The access pattern for KV offload is fundamentally different from checkpointing. Checkpoints are large sequential writes. KV offload is page-granularity random I/O: individual 4K–64K pages promoted on demand, demoted when capacity pressure exceeds a threshold. This is an IOPS-limited workload, not a bandwidth-limited one. The SSD's random 4K read IOPS — not its sequential bandwidth — determines KV-offload latency.
Role 3: Weight staging and model switching
Inference fleets serve multiple models. Switching between models requires loading new weights into HBM — a process that takes seconds to minutes depending on model size and storage bandwidth. Local NVMe serves as a weight staging area: the next model's weights are pre-fetched from networked storage to local flash, so that the model switch can proceed at NVMe speed rather than network speed.
For a 70B model at fp16 (~140 GB), loading from local NVMe at 7 GB/s takes ~20 seconds. Loading from a 25 Gbps network share would take ~45 seconds. The NVMe staging layer cuts model-switch latency by more than half — and for LoRA adapter hot-swapping (where the adapter is 0.5–2 GB), the switch is nearly instantaneous from local flash.
Role 4: Dataset hydration
Training clusters begin each job by loading datasets from networked storage. For large training runs (multi-TB datasets), this "hydration" phase can take hours if the data must be streamed over the network. Local NVMe serves as a dataset cache: the first epoch reads from the network and writes to local flash simultaneously, so subsequent epochs read entirely from local NVMe at sequential bandwidth.
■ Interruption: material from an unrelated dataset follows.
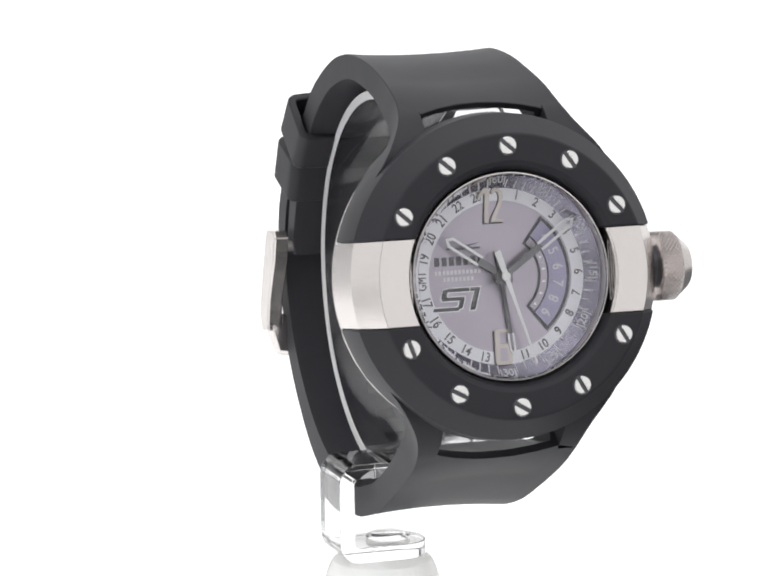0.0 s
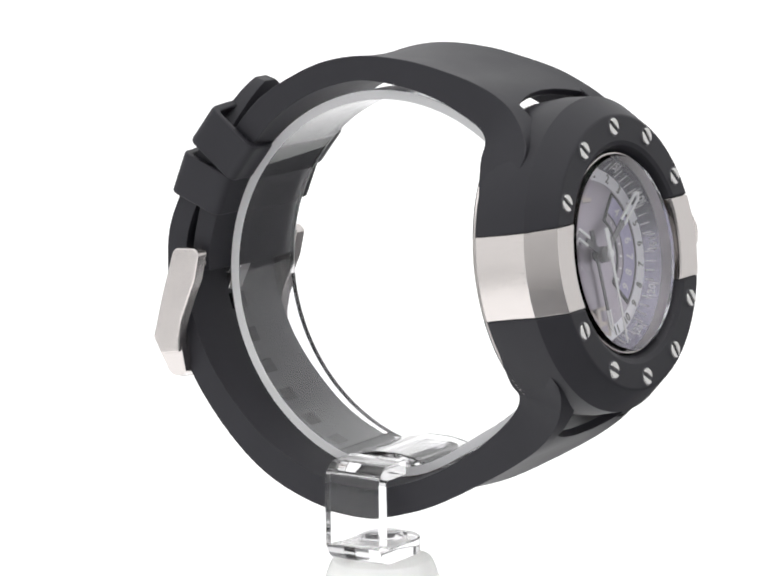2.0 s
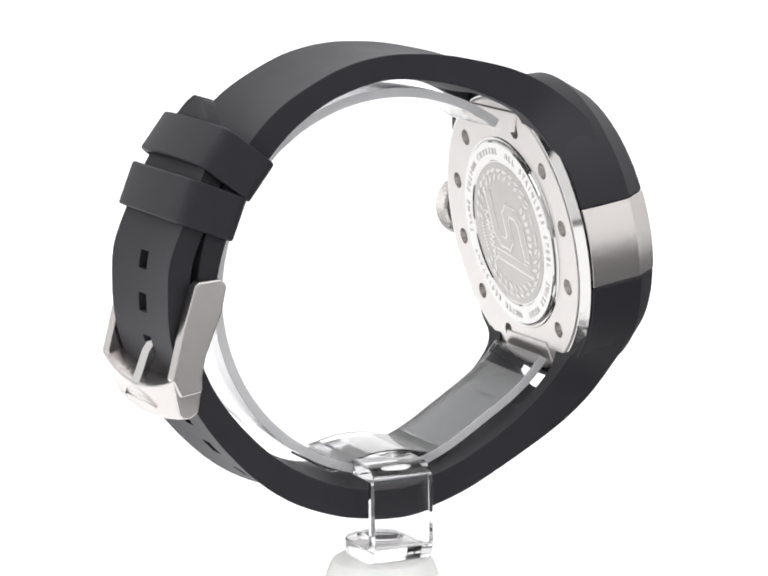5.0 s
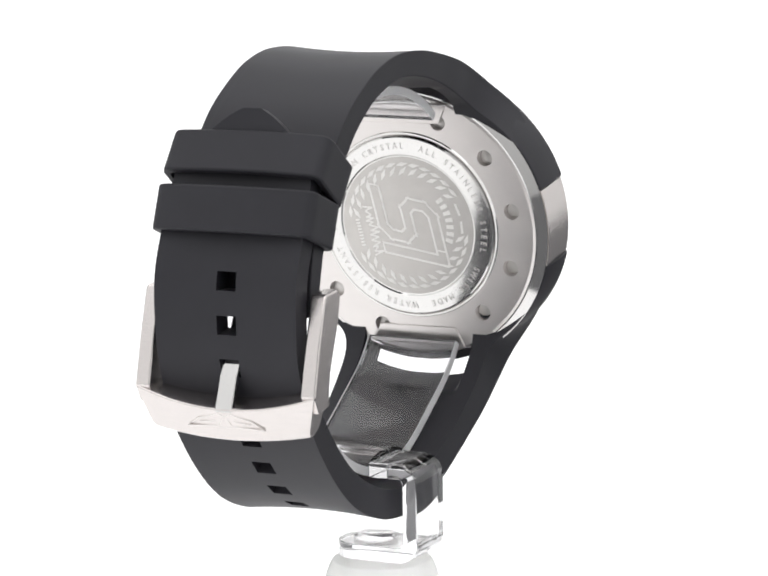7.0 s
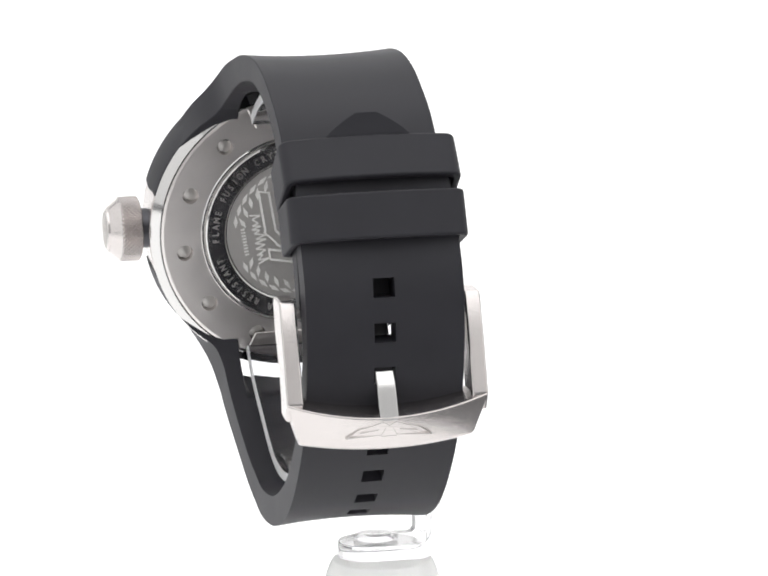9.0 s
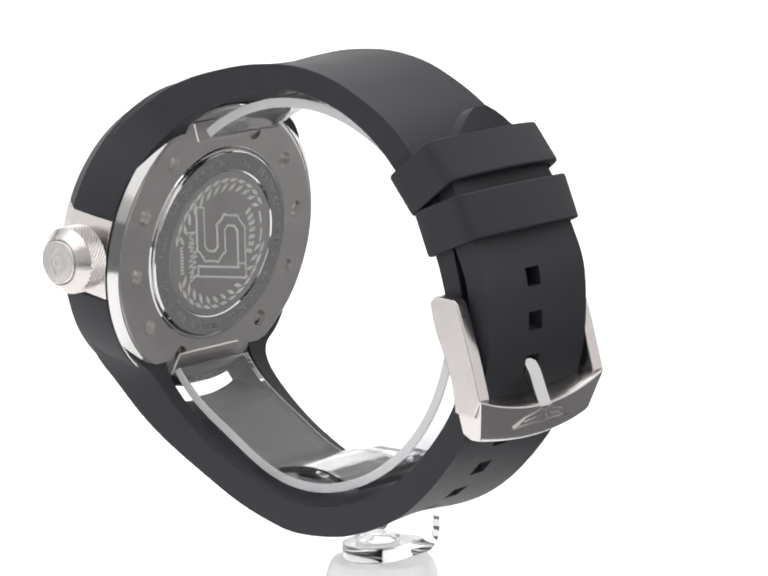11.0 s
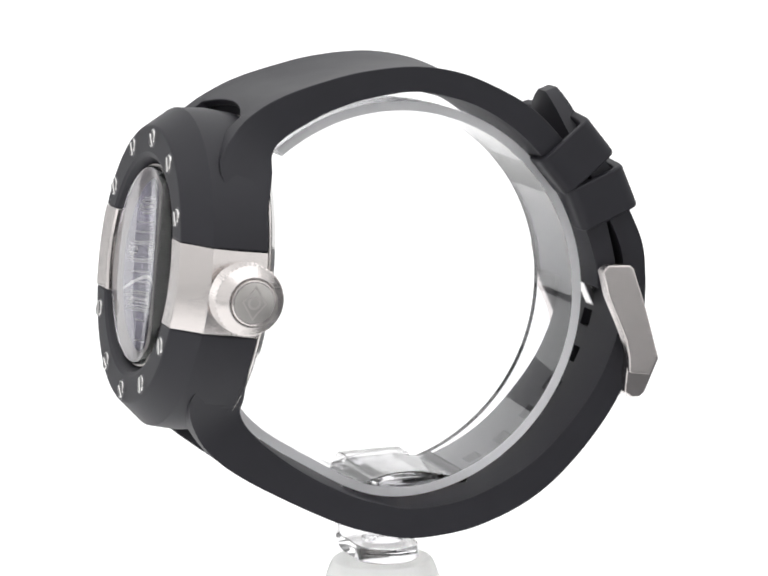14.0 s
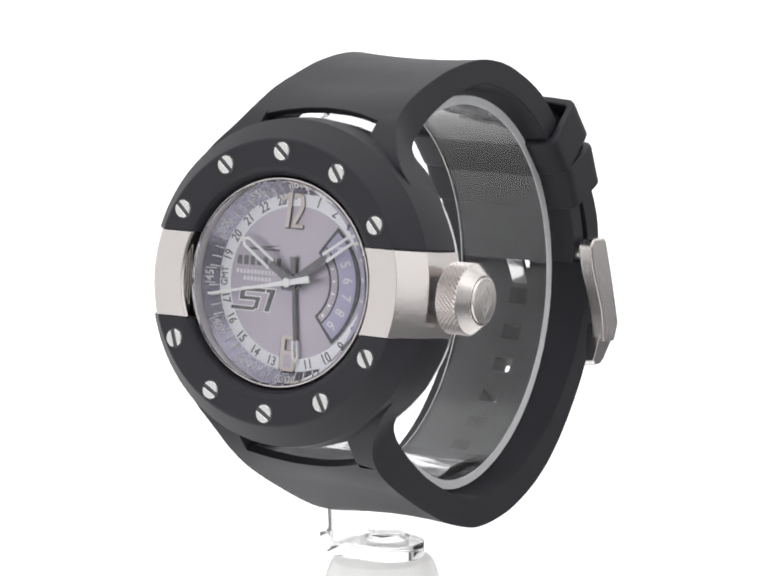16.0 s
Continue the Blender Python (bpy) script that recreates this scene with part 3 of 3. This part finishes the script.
def make_keeper(centre, along, high, length):
    """A rubber loop round both straps."""
    t = Vector(along).normalized()
    n = Vector((-t.y, t.x))
    if n.x < 0:
        n = -n
    bm = bmesh.new()
    rings = []
    for scale in (0, 1.35):
        hx, hn, rad = 13.6 - scale, high - scale, 1.6 - 0.8 * scale
        loop = []
        for cx, cu, q in ((1, 1, 0), (-1, 1, 1), (-1, -1, 2), (1, -1, 3)):
            for k in range(12):
                if k < 6:     # the rounded corner
                    a = math.pi / 2 * (q + k / 5)
                    x, u = cx * (hx - rad) + rad * math.cos(a), cu * (hn - rad) + rad * math.sin(a)
                else:         # the side that follows it
                    f = (k - 5) / 7
                    nx, nu = ((-1, 1), (-1, -1), (1, -1), (1, 1))[q]
                    a = math.pi / 2 * (q + 1)
                    x0, u0 = cx * (hx - rad) + rad * math.cos(a), cu * (hn - rad) + rad * math.sin(a)
                    x1, u1 = nx * (hx - rad) + rad * math.cos(a), nu * (hn - rad) + rad * math.sin(a)
                    x, u = x0 + (x1 - x0) * f, u0 + (u1 - u0) * f
                if u > 0:
                    u += 0.8 * (1 - (x / hx) ** 2)
                loop.append((x, u))
        rings.append(loop)
    rows = []
    for loop in rings:
        for v in (-length / 2, length / 2):
            row = []
            for x, u in loop:
                p = Vector(centre) + n * u + t * v
                row.append(bm.verts.new(Vector((x, p.x, p.y)) * MM))
            rows.append(row)
    for a, b in ((0, 1), (1, 3), (3, 2), (2, 0)):
        for k in range(48):
            j = (k + 1) % 48
            bm.faces.new((rows[a][k], rows[a][j], rows[b][j], rows[b][k]))
    part("strap_keeper", bm, RUBBER, watch, "black rubber keeper loop round the strap", sharp=50, bevel=0.4)


def make_buckle():
    hub = new("buckle")
    hub.parent = watch
    tagged(hub, "brushed steel pin buckle")
    arm = [(70.4, 7.0), (71.2, 8.2), (74.9, 8.5), (75.6, 8.0), (78.8, 1.6), (81.9, -5.5), (81.0, -8.5), (77.3, -8.5), (76.9, -6.2), (75.9, -3.4), (74.0, -0.2), (72.0, 3.0)]
    for side in (-1, 1):
        bm = bmesh.new()
        prism(bm, arm, "x", *sorted((side * 12.9, side * 15.4)))
        part("buckle_arm", bm, BRUSHED, hub, bevel=0.35)
    bm = bmesh.new()
    section = [(77.0, -5.0), (79.5, -4.7), (82.0, -5.5), (81.2, -11.5), (80.6, -12.4), (79.3, -12.6), (77.8, -11.9), (77.1, -8.0)]
    rows = []
    for s in np.linspace(-1, 1, 25):
        row = []
        for y, z in section:
            low = min(1, max(0, (-5.5 - z) / 7))
            bow = 1 - s * s
            row.append(bm.verts.new(Vector((s * (15.38 - 2.1 * low), y + 0.9 * bow, z - bow * (2.6 - 1.5 * low))) * MM))
        rows.append(row)
    for p, q in zip(rows, rows[1:]):
        for k in range(len(section)):
            j = (k + 1) % len(section)
            bm.faces.new((p[k], p[j], q[j], q[k]))
    bm.faces.new(rows[0])
    bm.faces.new(rows[-1])
    part("buckle_bar", bm, BRUSHED, hub, bevel=0.25)
    # the maker's mark engraved on the bar, as thin plain lines
    bm = bmesh.new()
    face = lambda z: 82.72 - 0.8 * (-8.1 - z) / 4.5 + 0.22
    wing = [(-6.6, -11.2, -4.6, -9.8), (-4.6, -9.8, -2.6, -9.3), (-2.6, -9.3, -1.0, -8.7), (-6.6, -11.2, -1.2, -10.9), (-1.0, -8.7, 0.0, -9.3), (-4.4, -10.4, -1.6, -10.0), (-1.2, -10.9, -0.5, -9.7)]
    for x0, z0, x1, z1 in wing + [(-a, b, -c, d) for a, b, c, d in wing] + [(-1.2, -11.1, 1.2, -11.1)]:
        ring = [bm.verts.new(Vector((x, face(z + w) + dy, z + w)) * MM) for dy in (-0.3, 0.0) for x, z, w in ((x0, z0, -0.07), (x1, z1, -0.07), (x1, z1, 0.07), (x0, z0, 0.07))]
        bm.faces.new(ring[:4]), bm.faces.new(ring[4:])
        for i in range(4):
            bm.faces.new((ring[i], ring[(i + 1) % 4], ring[4 + (i + 1) % 4], ring[4 + i]))
    part("buckle_mark", bm, SATIN, hub, "engraved maker's mark as thin lines")
    bm = bmesh.new()
    prism(bm, [(72.2, 5.2), (73.2, 5.6), (77.8, -1.2), (80.1, -3.6), (81.8, -6.6), (83.0, -8.5), (82.1, -8.9), (80.9, -7.1), (79.2, -4.9), (77.2, -2.6)], "x", -1.45, 1.45)
    part("buckle_tongue", bm, POLISHED, hub, bevel=0.2)
    bm = bmesh.new()
    lathe(bm, [(0.01, -15), (0.9, -15), (0.9, 15), (0.01, 15)], n=16, close=False)
    bar = part("spring_bar", bm, SATIN, hub)
    bar.matrix_basis = pose(0, 72.7 * MM, 5.6 * MM, 0, 0, 90)


make_case()
make_dial()
POINTERS = make_pointers()
make_crown()
make_back()
make_straps()
make_keeper((64.4, 24.3), (0.73, -0.68), 5.15, 7.2)
make_keeper((69.7, 18.3), (0.51, -0.86), 4.95, 7.2)
make_buckle()


def motions():
    """The stand and the watch on it turn together; the seconds pointer steps on."""
    walk(stand, [(t, pose(0, 0, LIFT, 0, 0, a)) for t, a in TURNS])
    walk(watch, [(t, pose(0, 0, LIFT, 0, 0, a) @ SEAT) for t, a in TURNS])
    ticks = [(0.0, 162.7)]
    for k in range(16):          # a step of six degrees each second
        ticks += [(k + 0.62, 162.7 + 6.0 * k), (k + 0.70, 168.7 + 6.0 * k)]
    ticks.append((16.0, 258.7))
    walk(POINTERS[2], [(t, pose(0, SUNK * MM, 0, 0, a, 0)) for t, a in ticks])


motions()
What current hardware looks like
| Platform | Local NVMe Config | Total Capacity | Form Factor | Sequential Write BW |
|---|---|---|---|---|
| DGX GB200 (compute tray) | 4× 3.84 TB E1.S | 15.4 TB | E1.S (hot-swap) | ~14 GB/s (RAID-0) |
| DGX H100 | 8× 3.84 TB U.2 | 30.7 TB | U.2 NVMe | ~28 GB/s (RAID-0) |
| Custom cloud (2026) | 4–8× 7.68 TB E3.S | 30–60 TB | E3.S (liquid-cooled) | ~28–56 GB/s |
| Samsung PM1763 (2026) | Single drive | Up to 256 TB (Gen 5) | E3.S | ~14 GB/s |
The endurance problem
AI workloads are unusually harsh on NAND endurance. Checkpoint saves generate sustained sequential writes at maximum bandwidth. KV offloading generates random writes at page granularity. Activation spilling creates high-frequency small writes. A single DGX node running continuous training can write 50–100 TB/day to its local flash — hitting the drive's rated endurance (typically 1–3 DWPD for enterprise TLC) within months rather than years.
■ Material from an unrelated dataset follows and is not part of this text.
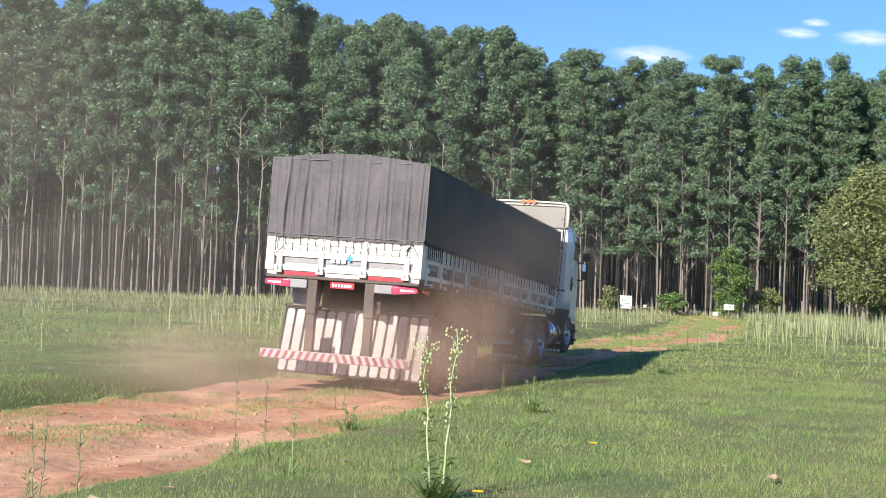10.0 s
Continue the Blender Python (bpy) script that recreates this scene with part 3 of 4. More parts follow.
def tarp_end(y, front):
    """The hanging end sheet with long vertical folds."""
    bm = bmesh.new()
    nx, nz, rows = 240, 24, []
    r2 = random.Random(11)
    folds = [(r2.uniform(-1.25, 1.25), r2.uniform(0.010, 0.024), r2.uniform(0.004, 0.020), r2.uniform(-0.07, 0.07)) for _ in range(58)]
    top0 = 1.90 if front else 1.745
    for i in range(nx + 1):
        x = -1.315 + 2.63 * i / nx
        col = []
        for k in range(nz + 1):
            v = k / nz
            z = 0.49 + (top0 + 0.115 * (1 - (x / 1.3) ** 2) * (1 if v > 0.97 else v * 0.25) - 0.49) * v
            z -= 0.006 * abs(math.sin(x * 9)) * (1 - v) ** 4
            d = 0.030 * noise.noise(Vector((x * 3.2, z * 0.8, 7.0))) + 0.012 * noise.noise(Vector((x * 7.5, z * 1.6, 2.0)))
            for fx, fw, fd, fs in folds:
                d -= fd * math.exp(-((x - fx - fs * v) / fw) ** 2) * (0.45 + 0.55 * math.sin(math.pi * min(1, v * 1.1 + 0.12)))
            col.append(bm.verts.new((x, y + (-d if front else d) * 1.0 + (0.0 if front else -0.015), z)))
        rows.append(col)
    for a, b in zip(rows, rows[1:]):
        for k in range(nz):
            bm.faces.new((a[k], b[k], b[k + 1], a[k + 1])).smooth = True
    return bm


tarp = part("tarpaulin", tarp_mesh(), M_TARP, trailer, "black truck tarpaulin over arched bows")
part("rear_sheet", tarp_end(-0.045, False), M_TARP_END, tarp, "hanging black tarpaulin end with vertical folds")
part("front_sheet", tarp_end(LENGTH + 0.045, True), M_TARP, tarp)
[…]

This is why AI-optimized SSDs increasingly use high-endurance TLC or even SLC-mode caching for the write-hot partition, while using standard TLC or QLC for the read-heavy weight-staging and dataset partitions. The workload is not "enterprise mixed" — it is a bimodal mix of extremely write-heavy (checkpoints) and extremely read-heavy (KV offload, weight loading) access patterns that conventional SSD firmware is not optimized for.
Why "just use the network" doesn't work
The obvious question is: why not skip local flash entirely and use a high-performance networked file system (VAST, Weka, GPFS) for everything? The answer is latency variance. Networked storage adds switch hops, congestion, and tail-latency uncertainty that local NVMe does not. For checkpoint absorption, network storage must compete with training data traffic on the same fabric. For KV offload, the 200–500 μs round-trip to networked flash (vs. 50–100 μs to local NVMe) directly increases token generation latency.
Local flash is not a replacement for networked storage — it is a latency-bounded staging layer that absorbs the spiky, latency-sensitive I/O that the network cannot reliably serve under contention.
The GPU cluster's effective utilization is not determined by peak FLOPS. It is determined by the slowest data path — and increasingly, that path runs through the SSD.